Днем город живет так весело и обыкновенно, словно войны не существует. Рестораны полны разодетым людом, музыкой и веселым говором; оживление на улицах обычное; нет ни одного лазарета, ни одного раненого. Русского сначала это неприятно поражает. Такая беззаботность – в такое тяжелое время! Но потом… С половины одиннадцатого ночи и до трех (часов) начинается грохот выстрелов. Понятно, не спится! А наутро спрашиваешь портье: «Что это у вас ночью было?» – так (он) говорит: «Ничего». В газетах – лишь лаконичное сообщение: «В ночь город подвергся обстрелу неприятельских аэропланов». А приятель-англичанин сообщает: «Это бывает почти каждую ночь, но мы об этом не говорим. И лазареты у нас в провинциях – чтобы их вид не действовал на настроение столицы». Об этом не говорят! Спросить – было бы со стороны англичанина бестактностью, но и со стороны русского, конечно, не очень тактично, хотя тут есть смягчающие обстоятельства. Какова выдержка?! Мы в этом отношении стоим гораздо ниже их. Живем самыми грязными сплетнями. «Всё это, – заключает профессор, – я привел в оправдание моего присутствия на кафедре, вашего – в стенах курсов и наших занятий – в это время»…
Потом мы были у Бёрнеса142 – на уроке английского языка.
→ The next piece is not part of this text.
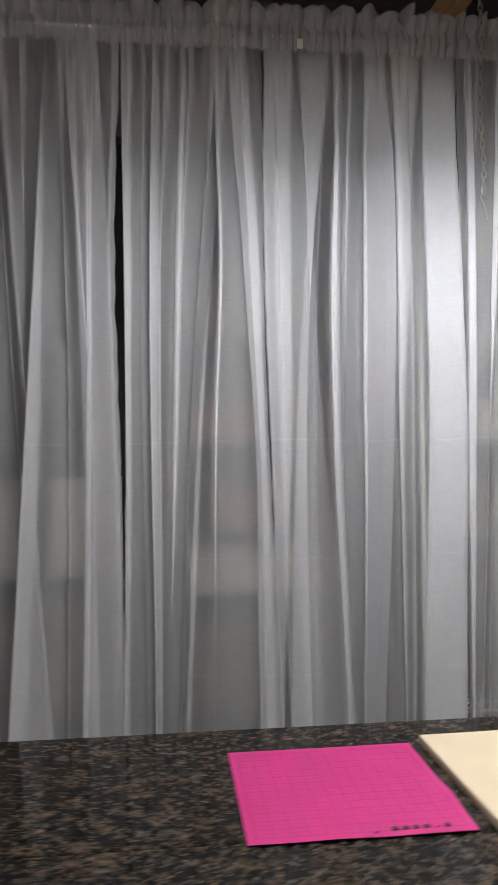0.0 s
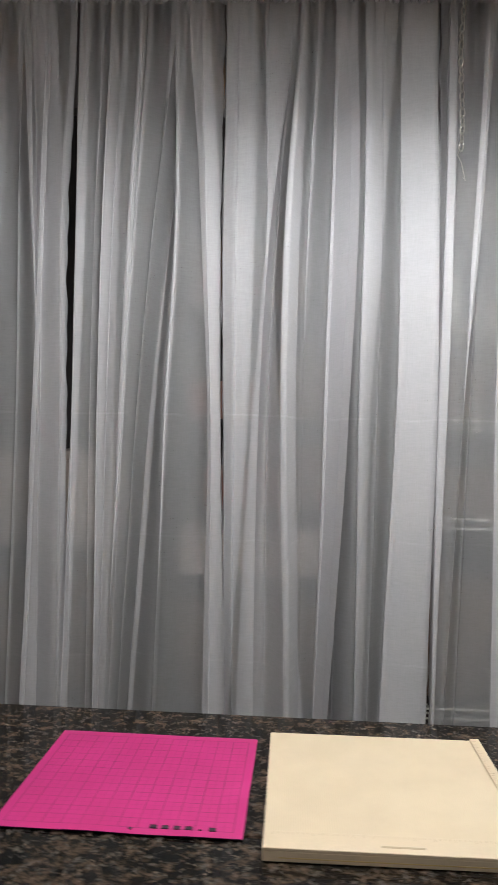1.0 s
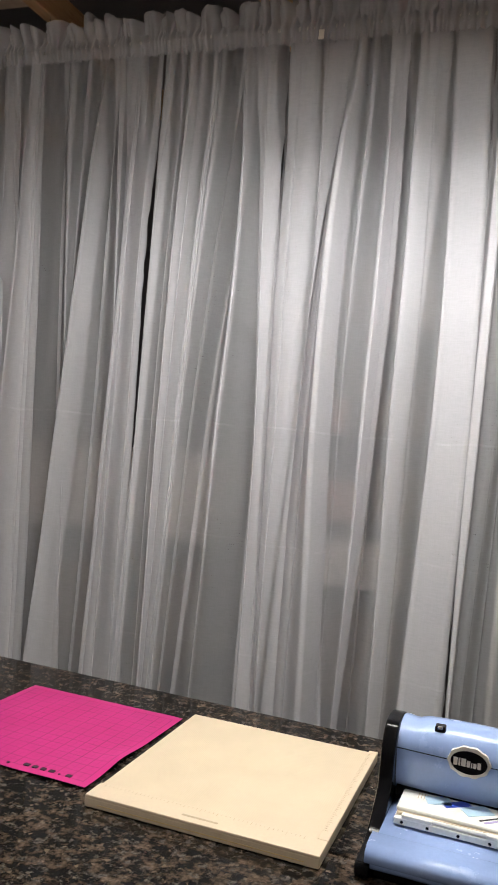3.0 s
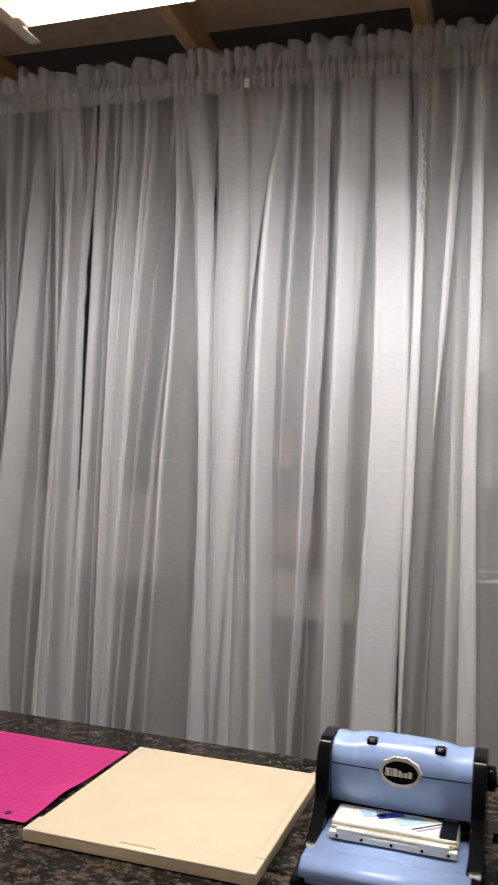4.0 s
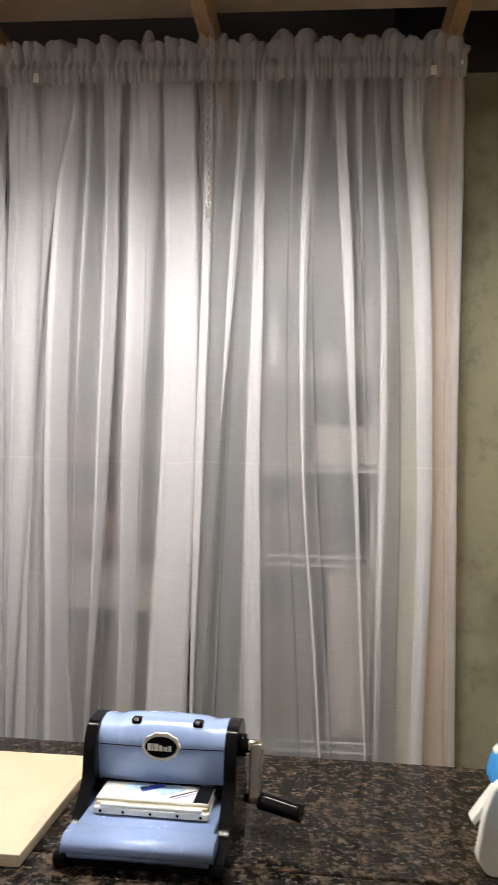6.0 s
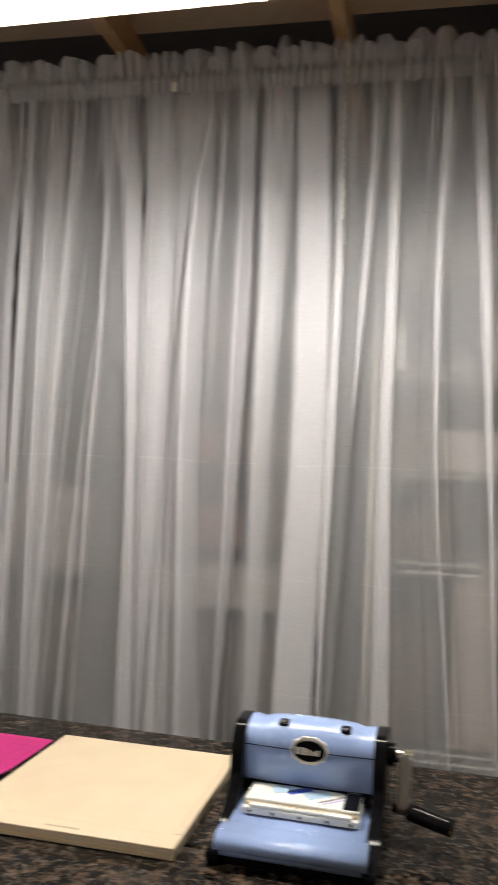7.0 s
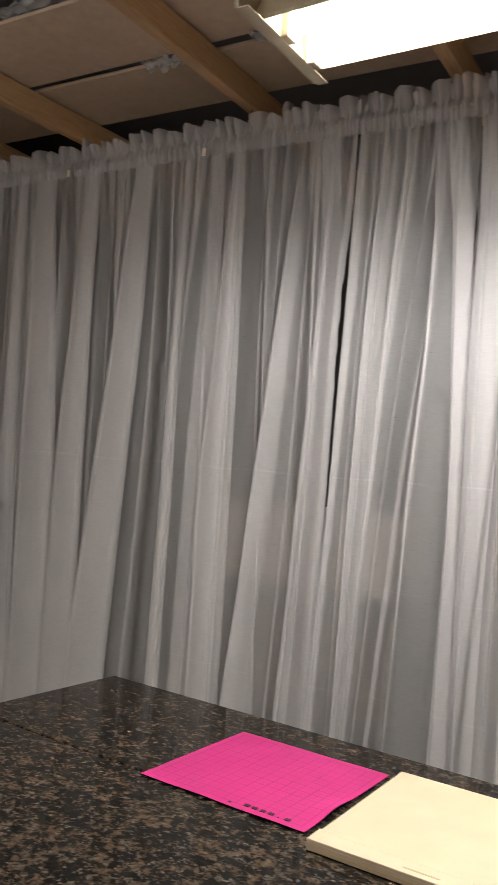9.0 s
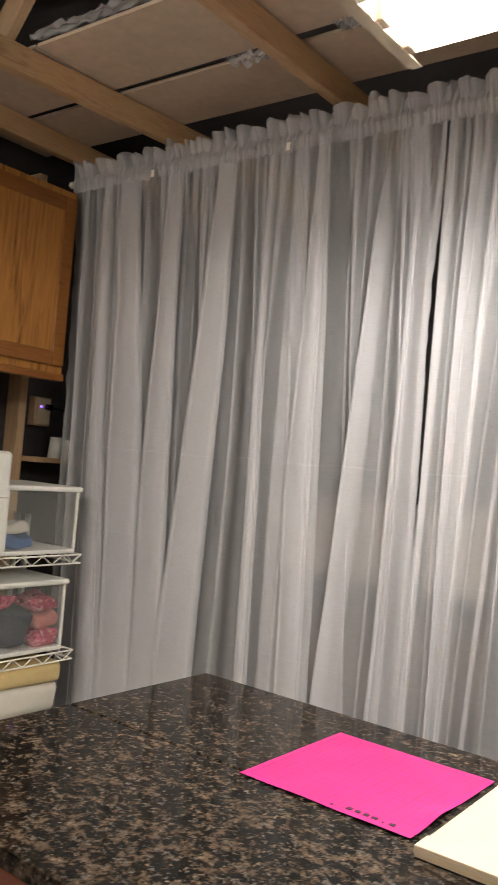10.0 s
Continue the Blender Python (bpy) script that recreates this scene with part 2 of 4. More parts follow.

И, к стыду своему, должна сознаться, что ровно ничего не поняла…
Вчера (16 сентября) с (тетей) Аничкой (она приехала, и мы с ней виделись вчера первый раз) мы были у Галины Александровны (Краснощековой). Посидели чудесно. У Галины Александровны иначе и нельзя…
А сегодня видела Веру Базаркину. Дерется по-старому!..
Соне (Юдиной) отвезла банку гвоздик. Покупать ходила с Юрием (Хорошавиным) – случайно поймала его в цветочном магазине, где ничего не выбрала. Он отправил Юдиным две банки шпажников143 – красный (с гусеницей) и белый. Соня сияет. Но одета не по-именинному… Я была форсистее всех – в своей белой кофточке…
Воскресенье, 20 сентября
Я сегодня что-то устала… Ходила к Юдиным, оттуда – в «М. Д.»144 (шел «Севильский цирюльник» – «театр Марионеток»!), потом – снова к Юдиным…
А за эти дни начали читать Введенский145 и Пиксанов146. Великолепно читают, но каждый – в своем роде, и один другому – полная противоположность.